Taking a GAP year in the UK and wondering what all this “Mind the GAP” business is about?
It’s a term that is well coined around the streets of London with either the excited tourist buying up ‘Mind the gap’ merch for gifts to bring back home or the locals (and more than likely plenty of Australians and Kiwis in the UK too!) grumbling after they have heard it for the millionth time! So, what is it all about and where did this famous phrase come from?
Well it has been around for over 5 decades with it first being introduced in 1968 in good old London town, and more specifically its intricate underground train system, to keep its community and commuters alike safe!
You see the London Underground (or better known as the Tube) consists of many many platforms and many many trains that pass through its various tunnels and intertwined passageways. So, when said train is coming in on a platform that is curved yet the moving vehicle is straight (as most trains are) an unsafe gap is formed. Or on platforms where there is a gap between the height of the train and the landing itself and vice versa.

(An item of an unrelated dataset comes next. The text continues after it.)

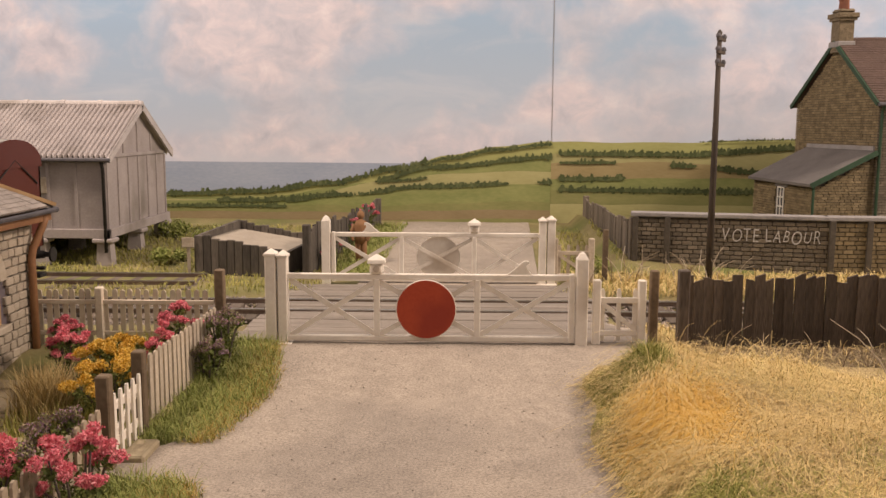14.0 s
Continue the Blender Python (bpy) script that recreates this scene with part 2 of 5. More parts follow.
STONE = material("grey_stone_block", (0.40, 0.34, 0.305), (0.60, 0.515, 0.45), 0.9, 16, 90, 0.7, vary=0.16, spot=(0.53, 0.455, 0.36), amount=0.25)
SANDSTONE = material("buff_stone_block", (0.375, 0.315, 0.24), (0.55, 0.475, 0.38), 0.9, 8, 60, 0.6, vary=0.12)
MORTAR = material("dark_mortar", (0.105, 0.088, 0.098), (0.17, 0.145, 0.155), 0.95, 10, 60, 0.4)
SLATE = material("grey_slate", (0.185, 0.16, 0.143), (0.30, 0.265, 0.238), 0.8, 10, 70, 0.6, vary=0.10, spot=(0.34, 0.30, 0.265), amount=0.15)
SLATEFAR = material("grey_slate_course", (0.185, 0.16, 0.143), (0.30, 0.265, 0.238), 0.8, 10, 70, 0.6, vary=0.10, island=True, spot=(0.34, 0.30, 0.265), amount=0.15)
SLATEGAP = material("slate_shadow_gap", (0.10, 0.085, 0.078), (0.16, 0.14, 0.125), 0.9, 10, 50, 0.3)
LEAD = material("dark_lead", (0.06, 0.06, 0.07), (0.13, 0.12, 0.13), 0.6, 8, 40, 0.2)
HIPTILE = material("tan_hip_tile", (0.33, 0.205, 0.10), (0.46, 0.305, 0.16), 0.7, 6, 40, 0.3)
GUTTER = material("brown_gutter", (0.20, 0.095, 0.045), (0.30, 0.155, 0.075), 0.6, 6, 40, 0.2)
REDBRICK = material("red_brick", (0.20, 0.095, 0.062), (0.35, 0.19, 0.13), 0.9, 14, 60, 0.6, vary=0.35, spot=(0.34, 0.25, 0.17), amount=0.2)
LIMEMORTAR = material("lime_mortar", (0.42, 0.37, 0.31), (0.56, 0.50, 0.43), 0.95, 10, 60, 0.4)
TANBRICK = material("brown_stock_brick", (0.145, 0.110, 0.060), (0.25, 0.195, 0.115), 0.9, 14, 60, 0.5, vary=0.24, island=True)
FRONTBRICK = material("grey_brown_front_brick", (0.145, 0.118, 0.085), (0.265, 0.222, 0.17), 0.9, 14, 60, 0.5, vary=0.24, island=True)
TANPIECE = material("brown_wall_brick", (0.125, 0.102, 0.075), (0.24, 0.20, 0.15), 0.9, 14, 60, 0.5, vary=0.3)
GREYBRICK = material("grey_brick", (0.19, 0.175, 0.155), (0.35, 0.32, 0.285), 0.9, 14, 60, 0.5, vary=0.3, island=True)
DARKJOINT = material("dark_joint", (0.055, 0.045, 0.035), (0.11, 0.095, 0.075), 0.95, 10, 60, 0.3)
GREYJOINT = material("grey_joint", (0.10, 0.092, 0.08), (0.17, 0.155, 0.135), 0.95, 10, 60, 0.3)
COPING = material("grey_coping", (0.20, 0.19, 0.19), (0.33, 0.31, 0.30), 0.85, 8, 50, 0.4)
CREAM = material("cream_coping", (0.55, 0.47, 0.36), (0.70, 0.62, 0.50), 0.8, 8, 50, 0.3)
RENDER = material("cream_render", (0.38, 0.34, 0.26), (0.50, 0.455, 0.36), 0.9, 2.5, 60, 0.4)
ROOFBROWN = material("brown_tile", (0.075, 0.049, 0.040), (0.120, 0.080, 0.066), 0.85, 3, 60, 0.4, vary=0.07, island=True)
ROOFRED = material("red_tile", (0.135, 0.048, 0.034), (0.195, 0.080, 0.060), 0.85, 3, 60, 0.4, vary=0.09, island=True, spot=(0.17, 0.11, 0.09), amount=0.25)
GREEN = material("green_bargeboard", (0.018, 0.045, 0.024), (0.036, 0.078, 0.042), 0.6, 8, 40, 0.2)
SASH = material("white_sash", (0.70, 0.67, 0.62), (0.80, 0.77, 0.72), 0.6, 8, 40, 0.1)
DARKGLASS = material("dark_glass", (0.02, 0.022, 0.025), (0.05, 0.05, 0.055), 0.12, 3, 20, 0.0)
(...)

There was no genius at the time (or even now) that could come up with a device to fill the varying sized gaps, therefore a need arose for some sort of visual and auditory phrase to warn passages that there could be a gap between their platform and the train they were about to embark on. That they could fall into the gap and injure themselves. And what better way to instantly and quickly warn passengers then shouting ‘Mind the gap’ both as an audio and in printed form on the platform.
So there you go... that is where the phrase began, and it is now a common warning seen all throughout the UK and even on the Dart in Dublin, Ireland!
On the train: "Please mind the gap between the train and the platform.”
On the platform: “Your train is now arriving. Please mind the gap.”
Quick bit of trivia…. did you know that the first actor they assigned to record the ‘Please mind the gap’ message wanted royalties for each time the recording was used. Can you imagine the money he would have made with the recording being played thousands of times a day! His services were of course no longer required, and a staff member from the London Underground was dutifully asked to voice the recording. However, while said employee was on their way to record the saying the sound engineer that was to record it, Peter Lodge, did a few test runs of his own voice it to check the sound level. Upon hearing the recording the staff member decided Peter’s version was perfect as it was so they used his recording instead and history was made!